**WHAT YOU HAVE TO DO**. Search the material for the word "that" and report each line where it turns up.

— BEGIN —

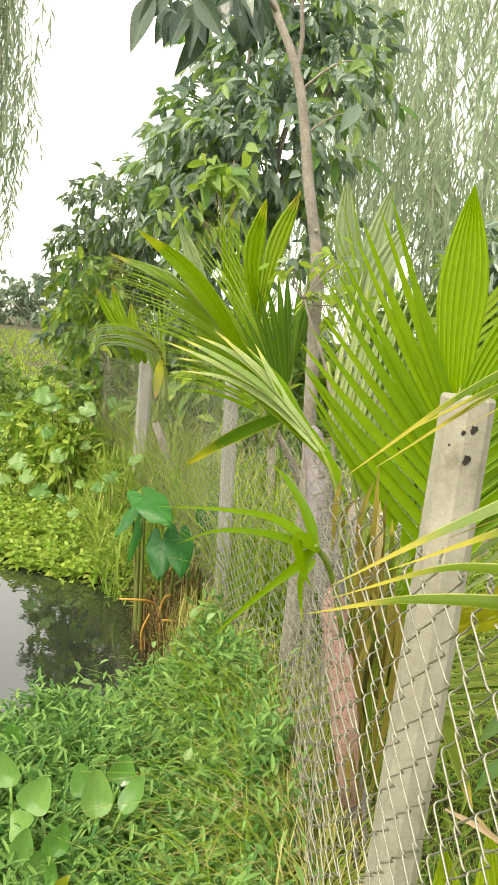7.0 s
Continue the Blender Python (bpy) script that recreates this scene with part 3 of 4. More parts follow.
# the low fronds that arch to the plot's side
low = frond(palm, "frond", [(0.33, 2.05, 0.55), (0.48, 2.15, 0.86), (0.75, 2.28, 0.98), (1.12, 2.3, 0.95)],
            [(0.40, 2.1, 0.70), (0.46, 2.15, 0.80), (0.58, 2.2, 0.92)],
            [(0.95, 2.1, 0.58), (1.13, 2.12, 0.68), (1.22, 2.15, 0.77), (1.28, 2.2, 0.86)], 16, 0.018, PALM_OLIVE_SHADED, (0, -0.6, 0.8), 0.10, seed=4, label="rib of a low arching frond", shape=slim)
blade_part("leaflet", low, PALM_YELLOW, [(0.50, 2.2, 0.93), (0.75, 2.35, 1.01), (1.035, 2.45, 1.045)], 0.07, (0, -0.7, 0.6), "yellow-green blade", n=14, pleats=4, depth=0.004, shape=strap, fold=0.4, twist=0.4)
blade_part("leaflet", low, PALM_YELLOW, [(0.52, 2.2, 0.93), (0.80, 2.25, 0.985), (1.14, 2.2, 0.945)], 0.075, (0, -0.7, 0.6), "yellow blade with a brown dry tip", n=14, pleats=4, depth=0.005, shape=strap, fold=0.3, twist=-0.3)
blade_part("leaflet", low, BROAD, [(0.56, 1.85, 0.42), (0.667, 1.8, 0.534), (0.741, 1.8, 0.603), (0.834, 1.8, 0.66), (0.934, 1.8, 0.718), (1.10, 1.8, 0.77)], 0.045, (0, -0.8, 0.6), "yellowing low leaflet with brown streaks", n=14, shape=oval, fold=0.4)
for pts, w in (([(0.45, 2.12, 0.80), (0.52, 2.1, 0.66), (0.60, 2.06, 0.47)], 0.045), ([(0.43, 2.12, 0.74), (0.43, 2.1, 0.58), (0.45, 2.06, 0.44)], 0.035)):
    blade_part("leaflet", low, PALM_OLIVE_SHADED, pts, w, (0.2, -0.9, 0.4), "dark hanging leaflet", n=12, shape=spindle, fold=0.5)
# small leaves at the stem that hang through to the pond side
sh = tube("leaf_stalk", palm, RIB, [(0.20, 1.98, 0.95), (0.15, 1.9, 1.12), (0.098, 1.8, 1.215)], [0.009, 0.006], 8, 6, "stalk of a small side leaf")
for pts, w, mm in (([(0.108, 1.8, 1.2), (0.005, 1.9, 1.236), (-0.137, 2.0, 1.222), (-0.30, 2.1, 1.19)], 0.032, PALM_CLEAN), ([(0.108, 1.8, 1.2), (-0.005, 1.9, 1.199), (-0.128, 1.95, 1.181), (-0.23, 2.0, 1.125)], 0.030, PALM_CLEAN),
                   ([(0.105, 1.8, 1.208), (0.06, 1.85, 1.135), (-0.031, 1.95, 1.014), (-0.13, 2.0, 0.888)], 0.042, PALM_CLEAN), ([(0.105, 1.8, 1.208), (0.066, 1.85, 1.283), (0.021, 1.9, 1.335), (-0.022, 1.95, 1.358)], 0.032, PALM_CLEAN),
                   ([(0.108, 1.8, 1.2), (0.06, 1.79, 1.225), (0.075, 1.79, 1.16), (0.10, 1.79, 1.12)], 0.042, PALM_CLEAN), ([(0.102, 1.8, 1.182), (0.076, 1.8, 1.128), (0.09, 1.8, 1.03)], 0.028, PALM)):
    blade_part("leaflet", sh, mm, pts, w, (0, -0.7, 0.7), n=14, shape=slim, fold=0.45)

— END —

**FULL OUTPUT**.
Continue the Blender Python (bpy) script that recreates this scene with part 3 of 4. More parts follow.
# the low fronds that arch to the plot's side
# small leaves at the stem that hang through to the pond side